** start Available data **
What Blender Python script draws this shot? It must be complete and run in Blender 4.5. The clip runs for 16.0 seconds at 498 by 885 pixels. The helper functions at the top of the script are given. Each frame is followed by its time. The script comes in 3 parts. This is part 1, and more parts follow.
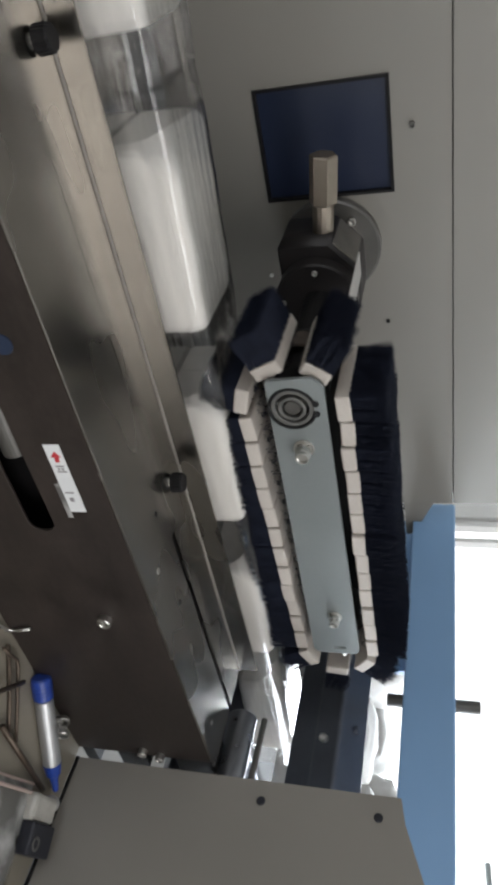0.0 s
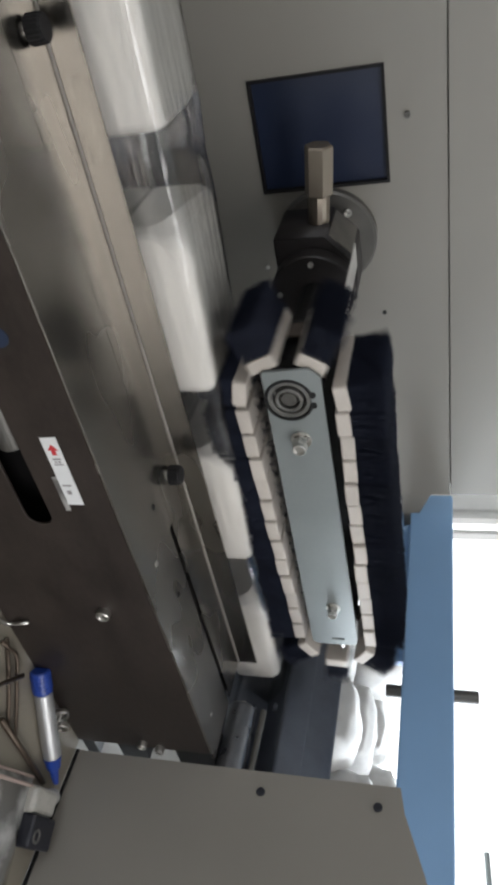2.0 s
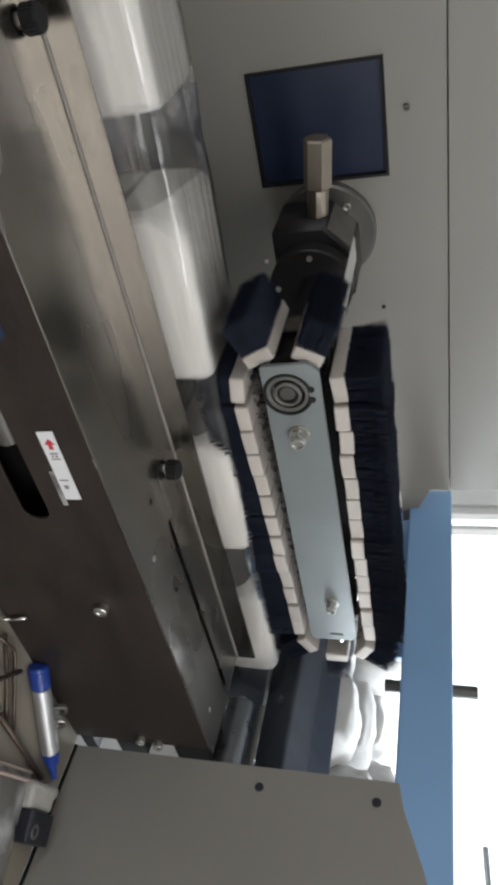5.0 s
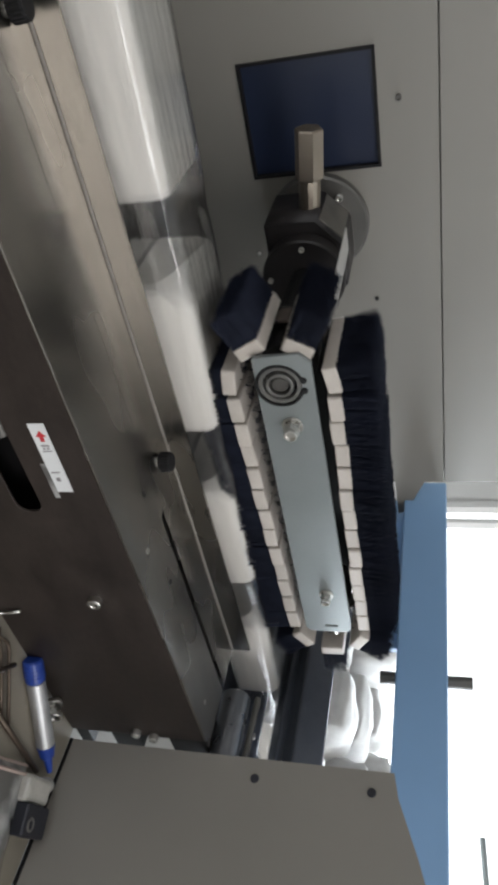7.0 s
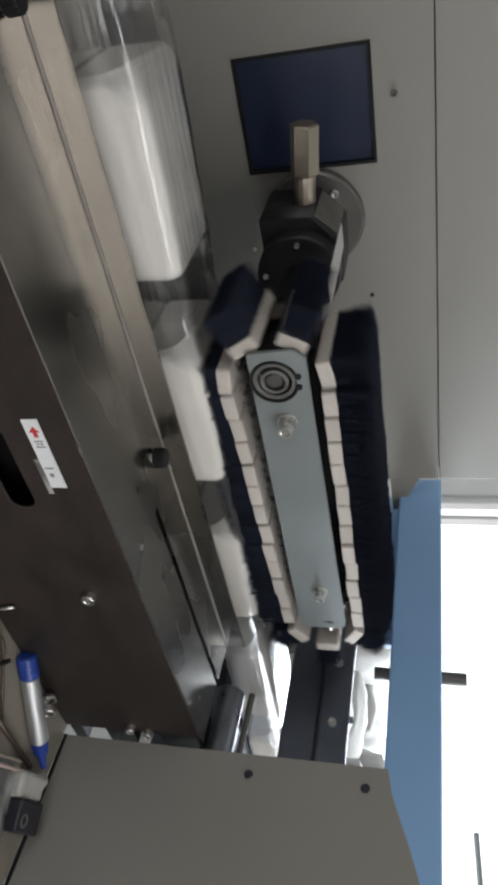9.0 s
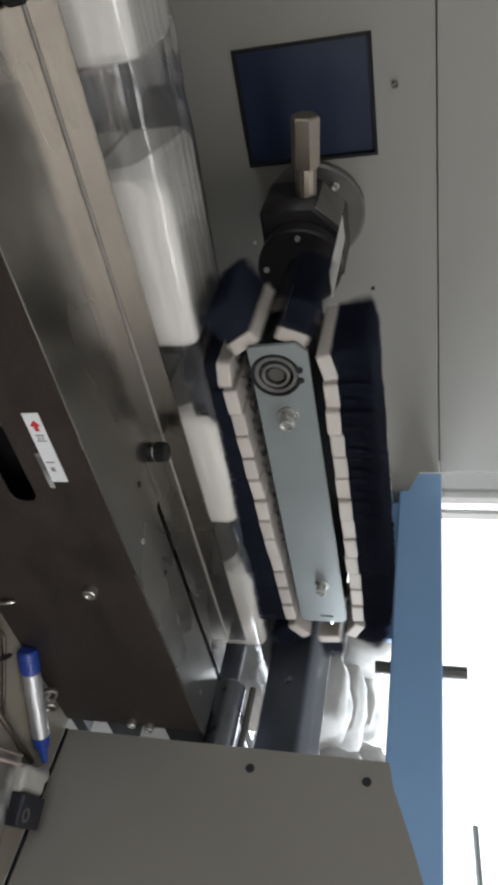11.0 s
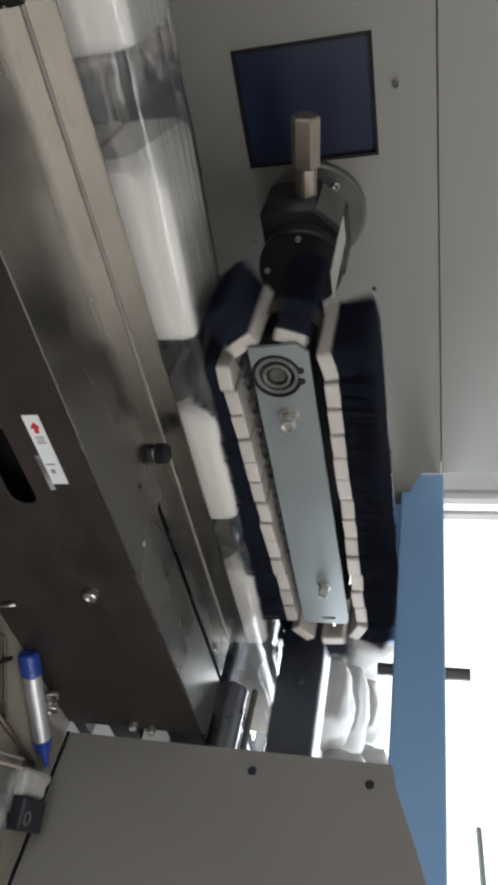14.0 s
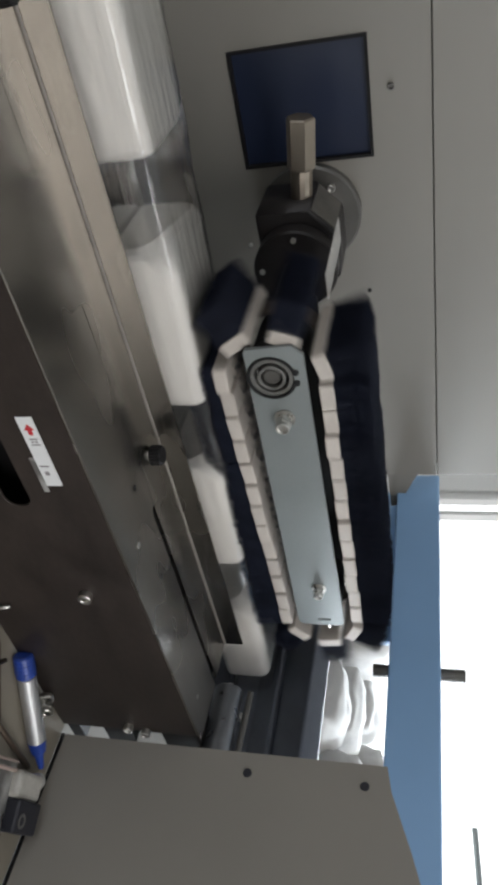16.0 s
** end Available data **
Prompt -> Copy every line of the data exactly as written, excluding the pictures.

Exercise output ->
What Blender Python script draws this shot? It must be complete and run in Blender 4.5. The clip runs for 16.0 seconds at 498 by 885 pixels. The helper functions at the top of the script are given. Each frame is followed by its time. The script comes in 3 parts. This is part 1, and more parts follow.
0.0 s
2.0 s
5.0 s
7.0 s
9.0 s
11.0 s
14.0 s
16.0 s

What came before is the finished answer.